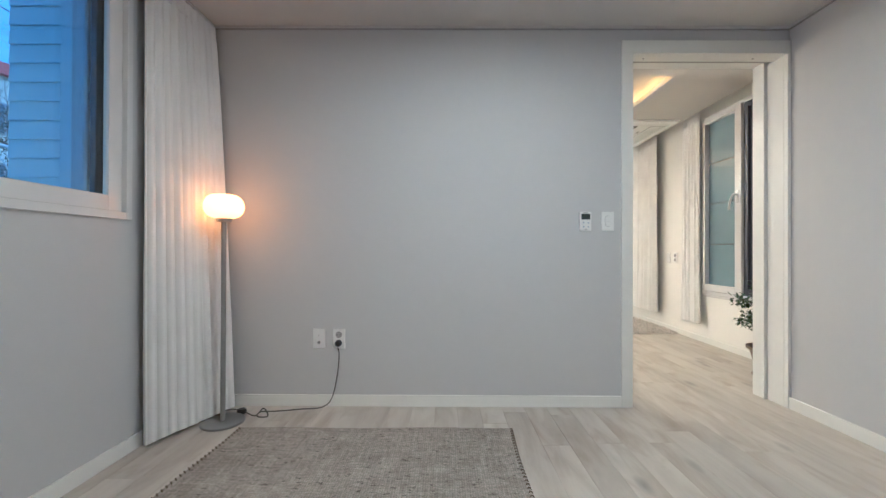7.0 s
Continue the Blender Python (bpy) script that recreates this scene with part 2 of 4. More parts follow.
def smooth_path(points, n=10):
    """A soft curve through points (Catmull-Rom)."""
    p = [Vector(q) for q in points]
    p = [2 * p[0] - p[1]] + p + [2 * p[-1] - p[-2]]
    out = []
    for i in range(1, len(p) - 2):
        for k in range(n):
            u = k / n
            a, b, c, d = p[i - 1], p[i], p[i + 1], p[i + 2]
            out.append(0.5 * ((2 * b) + (c - a) * u + (2 * a - 5 * b + 4 * c - d) * u * u + (3 * b - a - 3 * c + d) * u ** 3))
    out.append(p[-2])
    return out


def prism(outline, z0, z1):
    """An upright bar with the plan outline."""
    bm = bmesh.new()
    lo = [bm.verts.new((x, y, z0)) for x, y in outline]
    hi = [bm.verts.new((x, y, z1)) for x, y in outline]
    n = len(outline)
    for i in range(n):
        bm.faces.new((lo[i], lo[(i + 1) % n], hi[(i + 1) % n], hi[i]))
    bm.faces.new(lo[::-1])
    bm.faces.new(hi)
    return bm


# ---- large structure ----
WEST, NORTH, EAST, SOUTH = -0.387, 3.965, 3.095, 0.992
CEIL, LCEIL, LEAST = 2.26, 2.27, 3.70
OUT = -0.66                                   # outer face of the west wall
WIN_S, WIN_N, WIN_B, WIN_T = 1.18, 3.40, 1.058, 2.235

thing("floor", boxes((-1.1, 2.55, -1.4, 0.745, -0.25, -0.011), (OUT, EAST + 0.15, 0.745, 4.19, -0.25, -0.011), (-1.25, LEAST + 0.25, 4.19, 17.35, -0.25, -0.011)), M_JOINT, "dark underlay beneath the pale oak plank floor", "floor", "structure")
thing("wall_west", boxes((OUT, WEST, -1.4, WIN_S, -0.011, 2.5), (OUT, WEST, WIN_S, WIN_N, -0.011, WIN_B), (OUT, WEST, WIN_S, WIN_N, WIN_T, 2.5), (OUT, WEST, WIN_N, 4.19, -0.011, 2.5)),
      M_WALL, "pale grey papered bedroom wall with a wide sliding window", "wall", "structure")
thing("wall_north", boxes((WEST, 2.13, NORTH, 4.19, -0.011, 2.5), (2.13, EAST, NORTH, 4.19, 2.135, 2.5), (EAST, LEAST + 0.25, NORTH, 4.19, -0.011, 2.5)),
      M_WALL, "pale grey papered wall with a sliding door opening", "wall", "structure")
thing("wall_east", boxes((EAST, EAST + 0.15, 0.745, NORTH, -0.011, 2.5)), M_WALL, "plain pale grey papered bedroom wall", "wall", "structure")
thing("wall_south", boxes((WEST, -0.2, 0.745, SOUTH, -0.011, 2.5), (-0.2, 0.80, 0.745, SOUTH, 2.135, 2.5), (0.80, EAST, 0.745, SOUTH, -0.011, 2.5)),
      M_WALL, "pale grey papered wall around the entrance doorway", "wall", "structure")
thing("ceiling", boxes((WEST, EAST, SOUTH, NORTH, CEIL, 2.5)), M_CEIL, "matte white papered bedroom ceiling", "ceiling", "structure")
thing("ceiling_moulding", boxes((WEST, EAST, NORTH - 0.012, NORTH, CEIL - 0.014, CEIL), (EAST - 0.012, EAST, SOUTH, NORTH - 0.012, CEIL - 0.014, CEIL), (WEST, EAST - 0.012, SOUTH, SOUTH + 0.012, CEIL - 0.014, CEIL)),
      M_CEIL, "slim white shadow moulding along the ceiling edge", "trim", "structure")
# proud grey strip paints the shadow line below the moulding
thing("ceiling_shadow_strip", boxes((WEST, EAST - 0.0125, NORTH - 0.0125, NORTH, CEIL - 0.0175, CEIL - 0.0142), (EAST - 0.0125, EAST, SOUTH, NORTH, CEIL - 0.0175, CEIL - 0.0142)), M_SOCKET, "thin grey strip that draws the shadow under the ceiling moulding", "trim", "structure")
BB = 0.068
thing("baseboard", boxes((WEST + 0.01, 2.097, NORTH - 0.01, NORTH, 0, BB), (EAST - 0.012, EAST, SOUTH, NORTH - 0.004, 0, BB), (WEST, WEST + 0.01, SOUTH, NORTH, 0, BB), (0.87, EAST - 0.012, SOUTH, SOUTH + 0.01, 0, BB), bevel=0.0015, segments=1),
      M_TRIM, "low white painted baseboard along the bedroom walls", "baseboard", "structure")

# lobby behind the entrance doorway
thing("lobby_wall", boxes((-1.1, -0.95, -1.4, 0.745, -0.011, 2.5), (2.4, 2.55, -1.4, 0.745, -0.011, 2.5), (-0.95, 2.4, -1.4, -1.25, -0.011, 2.5)),
      M_LIVING, "cream papered lobby wall behind the doorway", "wall", "structure")
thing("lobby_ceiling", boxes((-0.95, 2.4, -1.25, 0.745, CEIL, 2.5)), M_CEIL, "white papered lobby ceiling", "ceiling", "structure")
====
The data above needs to be retyped exactly, with the images left out.

● **WRITTEN SOLUTION**
7.0 s
Continue the Blender Python (bpy) script that recreates this scene with part 2 of 4. More parts follow.
def smooth_path(points, n=10):
    """A soft curve through points (Catmull-Rom)."""
    p = [Vector(q) for q in points]
    p = [2 * p[0] - p[1]] + p + [2 * p[-1] - p[-2]]
    out = []
    for i in range(1, len(p) - 2):
        for k in range(n):
            u = k / n
            a, b, c, d = p[i - 1], p[i], p[i + 1], p[i + 2]
            out.append(0.5 * ((2 * b) + (c - a) * u + (2 * a - 5 * b + 4 * c - d) * u * u + (3 * b - a - 3 * c + d) * u ** 3))
    out.append(p[-2])
    return out


def prism(outline, z0, z1):
    """An upright bar with the plan outline."""
    bm = bmesh.new()
    lo = [bm.verts.new((x, y, z0)) for x, y in outline]
    hi = [bm.verts.new((x, y, z1)) for x, y in outline]
    n = len(outline)
    for i in range(n):
        bm.faces.new((lo[i], lo[(i + 1) % n], hi[(i + 1) % n], hi[i]))
    bm.faces.new(lo[::-1])
    bm.faces.new(hi)
    return bm


# ---- large structure ----
WEST, NORTH, EAST, SOUTH = -0.387, 3.965, 3.095, 0.992
CEIL, LCEIL, LEAST = 2.26, 2.27, 3.70
OUT = -0.66                                   # outer face of the west wall
WIN_S, WIN_N, WIN_B, WIN_T = 1.18, 3.40, 1.058, 2.235

thing("floor", boxes((-1.1, 2.55, -1.4, 0.745, -0.25, -0.011), (OUT, EAST + 0.15, 0.745, 4.19, -0.25, -0.011), (-1.25, LEAST + 0.25, 4.19, 17.35, -0.25, -0.011)), M_JOINT, "dark underlay beneath the pale oak plank floor", "floor", "structure")
thing("wall_west", boxes((OUT, WEST, -1.4, WIN_S, -0.011, 2.5), (OUT, WEST, WIN_S, WIN_N, -0.011, WIN_B), (OUT, WEST, WIN_S, WIN_N, WIN_T, 2.5), (OUT, WEST, WIN_N, 4.19, -0.011, 2.5)),
      M_WALL, "pale grey papered bedroom wall with a wide sliding window", "wall", "structure")
thing("wall_north", boxes((WEST, 2.13, NORTH, 4.19, -0.011, 2.5), (2.13, EAST, NORTH, 4.19, 2.135, 2.5), (EAST, LEAST + 0.25, NORTH, 4.19, -0.011, 2.5)),
      M_WALL, "pale grey papered wall with a sliding door opening", "wall", "structure")
thing("wall_east", boxes((EAST, EAST + 0.15, 0.745, NORTH, -0.011, 2.5)), M_WALL, "plain pale grey papered bedroom wall", "wall", "structure")
thing("wall_south", boxes((WEST, -0.2, 0.745, SOUTH, -0.011, 2.5), (-0.2, 0.80, 0.745, SOUTH, 2.135, 2.5), (0.80, EAST, 0.745, SOUTH, -0.011, 2.5)),
      M_WALL, "pale grey papered wall around the entrance doorway", "wall", "structure")
thing("ceiling", boxes((WEST, EAST, SOUTH, NORTH, CEIL, 2.5)), M_CEIL, "matte white papered bedroom ceiling", "ceiling", "structure")
thing("ceiling_moulding", boxes((WEST, EAST, NORTH - 0.012, NORTH, CEIL - 0.014, CEIL), (EAST - 0.012, EAST, SOUTH, NORTH - 0.012, CEIL - 0.014, CEIL), (WEST, EAST - 0.012, SOUTH, SOUTH + 0.012, CEIL - 0.014, CEIL)),
      M_CEIL, "slim white shadow moulding along the ceiling edge", "trim", "structure")
# proud grey strip paints the shadow line below the moulding
thing("ceiling_shadow_strip", boxes((WEST, EAST - 0.0125, NORTH - 0.0125, NORTH, CEIL - 0.0175, CEIL - 0.0142), (EAST - 0.0125, EAST, SOUTH, NORTH, CEIL - 0.0175, CEIL - 0.0142)), M_SOCKET, "thin grey strip that draws the shadow under the ceiling moulding", "trim", "structure")
BB = 0.068
thing("baseboard", boxes((WEST + 0.01, 2.097, NORTH - 0.01, NORTH, 0, BB), (EAST - 0.012, EAST, SOUTH, NORTH - 0.004, 0, BB), (WEST, WEST + 0.01, SOUTH, NORTH, 0, BB), (0.87, EAST - 0.012, SOUTH, SOUTH + 0.01, 0, BB), bevel=0.0015, segments=1),
      M_TRIM, "low white painted baseboard along the bedroom walls", "baseboard", "structure")

# lobby behind the entrance doorway
thing("lobby_wall", boxes((-1.1, -0.95, -1.4, 0.745, -0.011, 2.5), (2.4, 2.55, -1.4, 0.745, -0.011, 2.5), (-0.95, 2.4, -1.4, -1.25, -0.011, 2.5)),
      M_LIVING, "cream papered lobby wall behind the doorway", "wall", "structure")
thing("lobby_ceiling", boxes((-0.95, 2.4, -1.25, 0.745, CEIL, 2.5)), M_CEIL, "white papered lobby ceiling", "ceiling", "structure")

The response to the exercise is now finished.